Tami Lewis Brown is the author, with Debbie Loren Dunn, of the new children's picture book Instructions Not Included: How a Team of Women Coded the Future. Her other books include Soar, Elinor! and We Really Do Care. She lives in Washington, D.C.
Q: How did you and Debbie Loren Dunn come up with the idea for this book?
A: When my daughter Julia became a software engineer I discovered the women programming pioneers and right away I knew they would be great topics for a picture book biography.
I'd also been interested in writing about women who worked together as a team to accomplish something amazing and Betty, Jean, and Kay were a perfect team.
Meanwhile, my good friend Debbie Dunn had been working on a manuscript about another early female computer scientist. Debbie is a computer scientist herself and she has a deep understanding of both technology and nonfiction books for children.
Getting together to write this book seemed natural but it turned out even better than either of us expected.
Q: How did you research the book, and did you learn anything that particularly surprised you?
A: Debbie's experience as a computer scientist was incredibly helpful. She'd even programmed one of ENIAC's successors herself, when she was in school.
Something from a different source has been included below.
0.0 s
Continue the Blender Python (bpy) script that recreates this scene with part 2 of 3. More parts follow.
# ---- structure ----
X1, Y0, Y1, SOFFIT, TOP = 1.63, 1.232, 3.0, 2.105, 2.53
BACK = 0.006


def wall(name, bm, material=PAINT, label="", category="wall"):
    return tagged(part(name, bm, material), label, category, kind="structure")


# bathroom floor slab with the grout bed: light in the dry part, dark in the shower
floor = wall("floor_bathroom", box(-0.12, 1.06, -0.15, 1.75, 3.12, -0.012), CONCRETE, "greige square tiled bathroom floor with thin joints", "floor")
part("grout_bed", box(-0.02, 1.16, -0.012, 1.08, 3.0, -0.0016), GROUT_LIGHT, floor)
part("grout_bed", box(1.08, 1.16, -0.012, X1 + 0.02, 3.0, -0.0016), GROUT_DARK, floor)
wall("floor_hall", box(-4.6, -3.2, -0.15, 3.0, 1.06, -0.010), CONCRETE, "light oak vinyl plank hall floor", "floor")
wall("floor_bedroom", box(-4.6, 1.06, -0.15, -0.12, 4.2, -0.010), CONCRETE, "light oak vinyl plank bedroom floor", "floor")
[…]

We found so many primary sources- everything from original electrical schematics to the newspaper ad Betty, Jean, and Kay saw, recruiting female mathematicians for what turned out to be the ENIAC project.
Betty, Jean, and Kay had all been interviewed extensively. We watched dozens of hours of interviews and panel discussions, much of which we found online.
Our biggest challenge was that when Betty, Jean, and Kay were working their contributions were minimized or misattributed to the men managing the project. We dug deeper to discover how much the women really did and to correct those historic inaccuracies.
Q: What do you think Chelsea Beck's illustrations add to the book?
A: We were thrilled when Chelsea signed on to illustrate Instructions. Her art brought a great vintage techie vibe to the story. We also love how her illustrations seem to capture Betty, Jean, and Kay's individual personalities.
Q: What do you hope kids take away from the story of these three women, and what do you see as their legacy today?
A: There are several things I hope kids will take away from the book.
One is that women and girls make a great team. When we work together we can accomplish anything!
Another is don't let someone else's expectations stop you. In the 1940s few women had careers in math or science fields but Betty, Jean, and Kay loved math and they carved out important careers for themselves. Girls belong in STEM careers-- we were the original computer programmers, after all!
Q: What are you working on now?
A: I have two non-fiction picture books coming out in 2020. Perkin’s Perfect Purple is about William Perkin, the teenaged boy who discovered aniline dye and changed the world with chemistry. Debbie and I co-wrote Purple, too, and we can't wait to share it with the world!
My other book is called Art Is Life. It's about Pop artist Keith Haring and it's absolutely GORGEOUS! Illustrator Keith Negley did a wonderful job of capturing Keith Haring's kind, exuberant spirit and his joyous art. I have ideas for several other nonfiction books for kids but they're all at the early research stage.